L’approche prospective est à la fois constructiviste (on apprend en marchant) et exploratoire (on découvre comme des éclaireurs les évolutions, enjeux, actions). La méthodologie de travail vise à établir progressivement une compréhension prospective du sujet, des dynamiques à l’œuvre, et produit des résultats qui ne sont pas déterminables ex ante.

Ce qui signifie que si la démarche doit être gérée comme un projet, ses objets et finalités sont en partie ouvertes (pour le dire autrement, à la différence d’un projet d’architecte, on ne sait pas si l’on construit un pont, une route, un réseau électrique…). La démarche de prospective se doit même d’interroger son objet et ses finalités.

Exemple dans des domaines publics et non confidentiels

Dans une directive de 1992, la direction de l’Architecture et de l’Urbanisme positionne le Pays basque français comme un territoire majeur pour l’aménagement national (transfrontalier, couloir de circulation, etc.). Ceci motive le financement d’une étude prospective pour réaliser un schéma d’aménagement du Pays basque en recourant à une démarche prospective à 20 ans. Les travaux s’engagent ; il s’agit d’une démarche pionnière pour le Pays basque et pour la prospective territoriale en France. Trois ans plus tard, point de schéma d’aménagement en vue (la visée initiale n’est donc pas atteinte), mais un projet de territoire, un conseil de développement, un conseil des élus ; et un grand nombre de chantiers et d’actions accompagnés à l’échelle du Pays basque. Et surtout, une connaissance partagée du territoire et de ses enjeux futurs. Selon Aliette Delamarre, qui a suivi les travaux pour la DATAR (Délégation à l’aménagement du territoire et à l’action régionale), la démarche prospective « Pays basque 2010 » a « produit du territoire ». Il faudra attendre 1997 pour que se dessine un projet d’aménagement. Les objectifs du dispositif ont changé en cours de route, et il est important d’en prendre conscience avec les commanditaires.

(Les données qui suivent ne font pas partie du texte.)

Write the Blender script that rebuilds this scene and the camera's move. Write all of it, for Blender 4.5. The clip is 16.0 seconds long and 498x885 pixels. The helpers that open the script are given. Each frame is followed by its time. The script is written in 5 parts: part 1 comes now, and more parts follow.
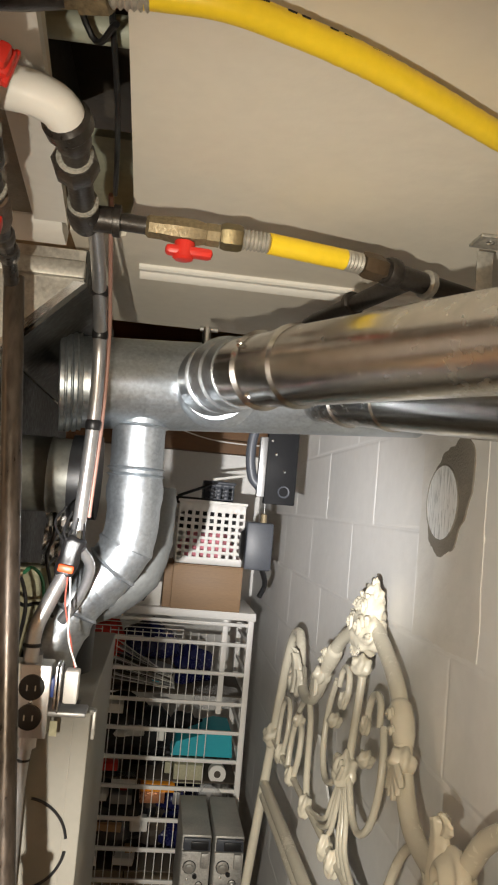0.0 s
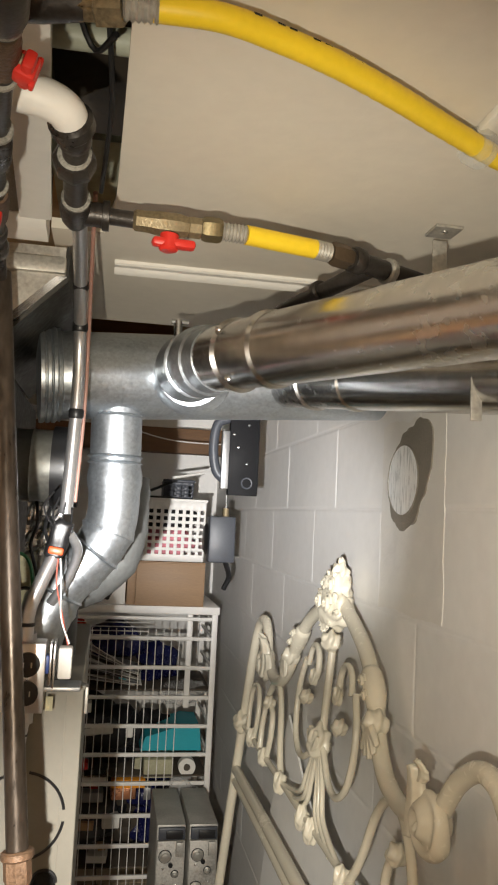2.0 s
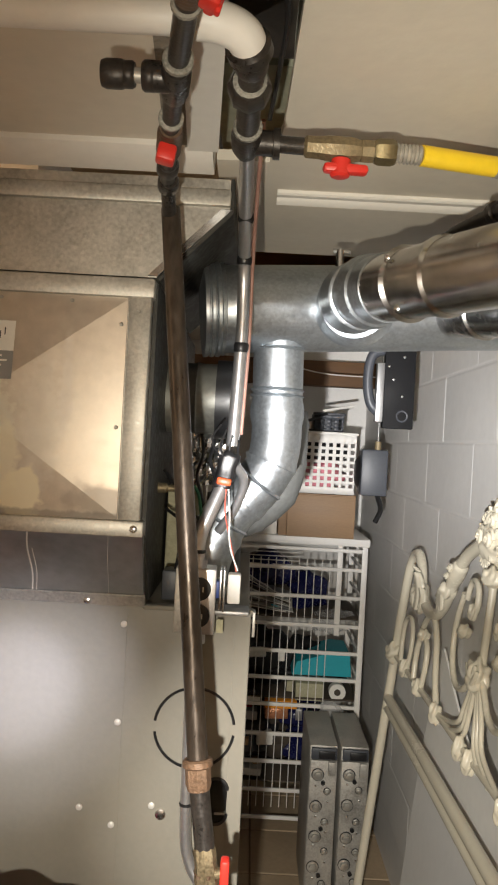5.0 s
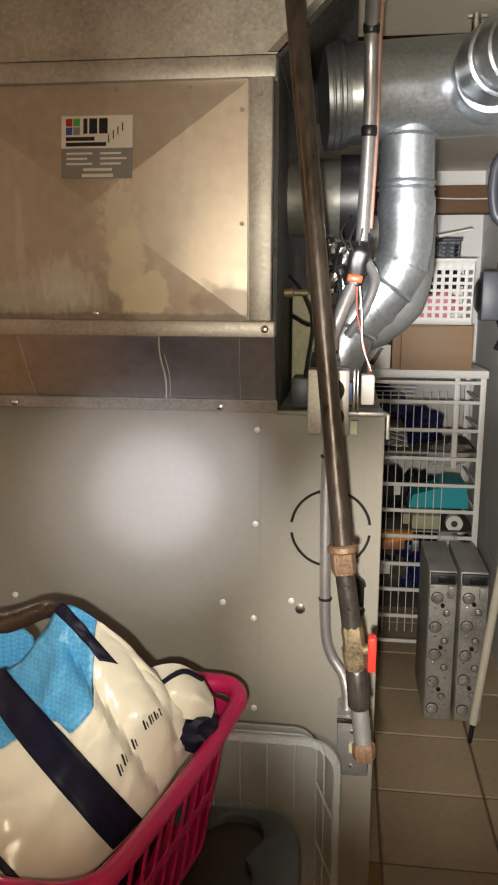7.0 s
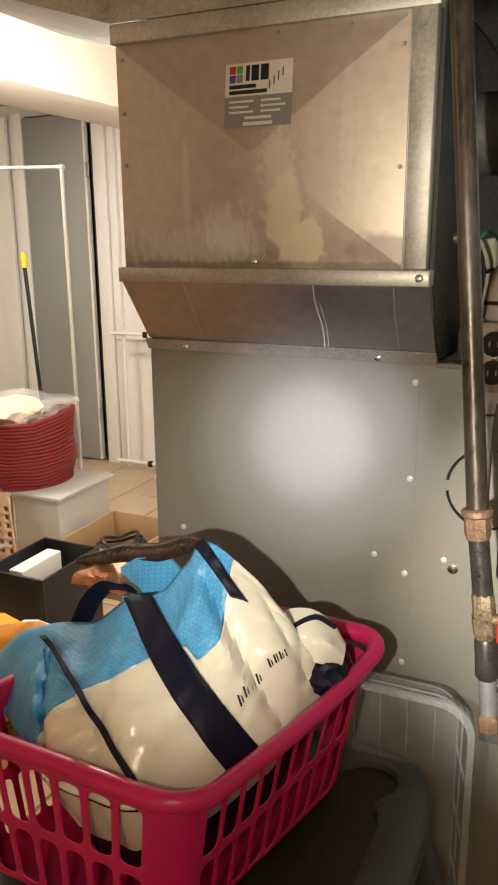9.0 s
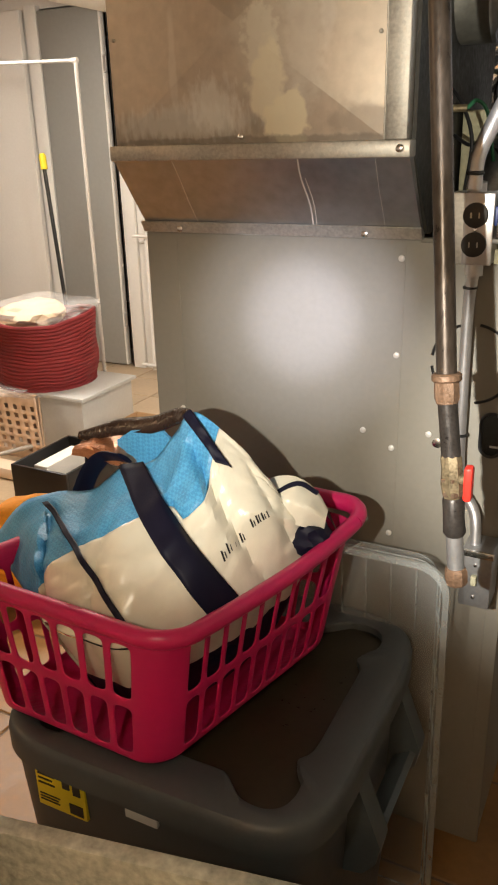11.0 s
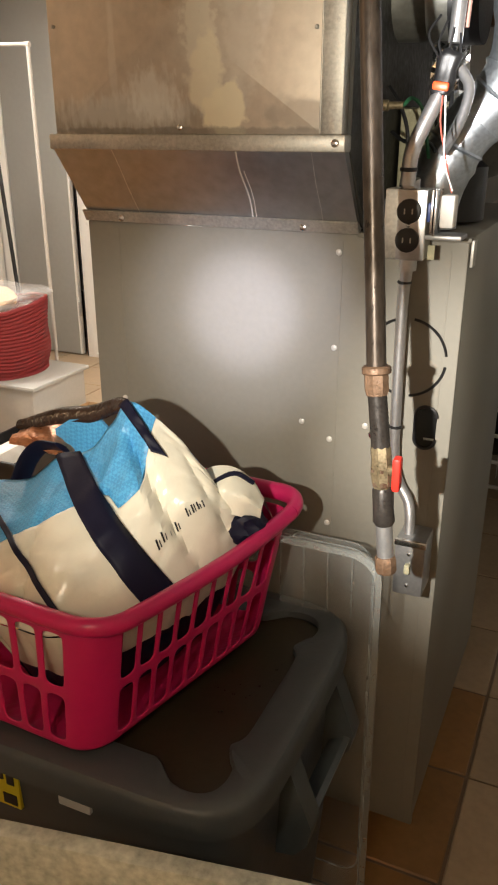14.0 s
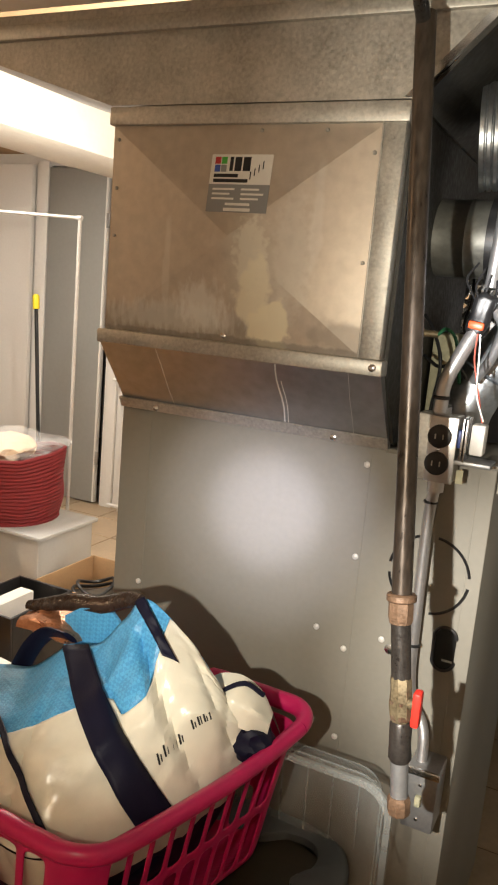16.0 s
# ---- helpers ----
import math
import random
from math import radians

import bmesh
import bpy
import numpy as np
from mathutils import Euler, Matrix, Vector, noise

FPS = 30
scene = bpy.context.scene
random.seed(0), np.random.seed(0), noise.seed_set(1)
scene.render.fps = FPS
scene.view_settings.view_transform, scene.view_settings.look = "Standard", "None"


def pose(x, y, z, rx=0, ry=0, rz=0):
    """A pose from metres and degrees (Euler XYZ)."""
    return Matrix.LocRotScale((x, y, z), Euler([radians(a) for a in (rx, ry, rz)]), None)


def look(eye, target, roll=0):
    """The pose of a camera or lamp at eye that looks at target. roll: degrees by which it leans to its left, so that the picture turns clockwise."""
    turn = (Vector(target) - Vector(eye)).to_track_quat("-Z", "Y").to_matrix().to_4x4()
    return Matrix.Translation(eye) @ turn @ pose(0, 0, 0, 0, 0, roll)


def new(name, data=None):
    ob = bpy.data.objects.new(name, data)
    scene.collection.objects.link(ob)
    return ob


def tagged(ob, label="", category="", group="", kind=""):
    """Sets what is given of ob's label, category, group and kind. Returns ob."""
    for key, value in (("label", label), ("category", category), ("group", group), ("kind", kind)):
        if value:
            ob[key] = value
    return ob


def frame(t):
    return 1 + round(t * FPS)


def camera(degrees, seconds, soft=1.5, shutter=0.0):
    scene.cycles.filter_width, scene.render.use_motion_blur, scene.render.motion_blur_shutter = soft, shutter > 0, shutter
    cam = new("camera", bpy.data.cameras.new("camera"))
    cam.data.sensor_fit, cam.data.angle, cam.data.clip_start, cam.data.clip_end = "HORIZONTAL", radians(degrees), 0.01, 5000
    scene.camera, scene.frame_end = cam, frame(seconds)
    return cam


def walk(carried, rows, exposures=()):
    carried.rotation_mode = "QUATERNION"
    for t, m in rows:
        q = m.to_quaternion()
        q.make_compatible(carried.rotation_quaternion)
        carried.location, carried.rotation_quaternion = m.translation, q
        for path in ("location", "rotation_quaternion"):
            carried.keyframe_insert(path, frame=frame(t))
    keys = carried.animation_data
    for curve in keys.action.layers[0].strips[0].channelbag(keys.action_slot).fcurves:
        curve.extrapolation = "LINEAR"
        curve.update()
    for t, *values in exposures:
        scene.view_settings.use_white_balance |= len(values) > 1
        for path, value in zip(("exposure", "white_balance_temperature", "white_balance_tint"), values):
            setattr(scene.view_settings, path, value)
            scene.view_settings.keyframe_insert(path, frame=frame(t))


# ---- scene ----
cam = camera(35.2, 16.0, soft=2.1)
PATH = [
    (0, (0.189, 0.182, 1.739), (0.399, 2.165, 1.901), 5.0),
    (0.5, (0.124, 0.134, 1.718), (0.378, 2.111, 1.884), 3.1),
    (1, (0.108, 0.11, 1.681), (0.415, 2.078, 1.86), 2.0),
    (1.5, (0.138, 0.112, 1.687), (0.468, 2.074, 1.885), 2.5),
    (2, (0.134, 0.115, 1.691), (0.478, 2.077, 1.877), 2.7),
    (2.5, (0.118, 0.111, 1.697), (0.461, 2.073, 1.868), 2.8),
    (3, (0.112, 0.092, 1.69), (0.43, 2.061, 1.843), 3.0),
    (3.5, (0.106, 0.092, 1.691), (0.373, 2.07, 1.827), 3.1),
    (4, (0.089, 0.098, 1.691), (0.283, 2.085, 1.8), 3.3),
    (4.2, (0.087, 0.101, 1.689), (0.244, 2.093, 1.787), 3.4),
    (6.3, (0.12, 0.149, 1.689), (-0.037, 2.138, 1.545), 1.9),
    (6.5, (0.055, 0.128, 1.654), (-0.035, 2.122, 1.53), 2.8),
    (7, (0.05, 0.139, 1.593), (-0.193, 2.09, 1.228), 0.3),
    (7.5, (0.054, 0.142, 1.597), (-0.244, 2.071, 1.161), 0.1),
    (8, (0.053, 0.143, 1.596), (-0.278, 2.062, 1.139), -0.4),
    (8.5, (0.072, 0.154, 1.59), (-0.368, 2.038, 1.083), -0.4),
    (9, (0.184, 0.175, 1.607), (-0.626, 1.931, 1.097), -0.5),
    (9.5, (0.249, 0.154, 1.597), (-0.645, 1.855, 1.041), -1.3),
    (9.7, (0.274, 0.151, 1.582), (-0.595, 1.847, 0.977), -1.5),
    (11.8, (0.281, 0.147, 1.561), (-0.605, 1.784, 0.828), -0.7),
    (12, (0.274, 0.155, 1.564), (-0.633, 1.787, 0.847), -0.8),
    (12.5, (0.286, 0.157, 1.567), (-0.628, 1.791, 0.862), -1.0),
    (13, (0.295, 0.16, 1.553), (-0.573, 1.799, 0.804), -1.4),
    (13.5, (0.315, 0.164, 1.514), (-0.472, 1.79, 0.655), -2.4),
    (14, (0.319, 0.152, 1.564), (-0.448, 1.844, 0.823), 0.0),
    (14.5, (0.306, 0.142, 1.599), (-0.494, 1.881, 1.019), 1.7),
    (15, (0.302, 0.143, 1.606), (-0.528, 1.889, 1.093), 2.0),
    (15.5, (0.291, 0.152, 1.615), (-0.549, 1.91, 1.165), 3.0),
    (16, (0.275, 0.167, 1.641), (-0.561, 1.945, 1.268), 5.0),
]
walk(cam, [(t, look(eye, target, roll)) for t, eye, target, roll in PATH], exposures=((0.0, -0.22), (4.0, -0.30), (6.5, -0.42), (8.5, -0.30), (9.5, -0.16), (13.0, -0.14), (13.5, -0.06), (14.0, -0.16), (16.0, -0.24)))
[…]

En 2001, des travaux de localisation d’une nouvelle plate-forme aéroportuaire pour la métropole de Toulouse sont entrepris. Le travail est mené à partir d’études économétriques et urbanistiques. La direction régionale de l’Équipement engage une réflexion prospective pour cadrer les hypothèses à long terme et aider à définir le type de plate-forme aéroportuaire et sa localisation, tout en faisant la synthèse des nombreuses études déjà menées. Assez rapidement, les analyses prospectives de synthèse mettant en relation les travaux divers montrent qu’une nouvelle plate-forme apparaît peu pertinente. Des travaux similaires menés pour la préparation du débat public du projet de plate-forme à Notre-Dame-des-Landes, ou dans le cadre de la liaison à grande vitesse entre Marseille et Nice (dite LGV PACA) aboutiront aux mêmes résultats.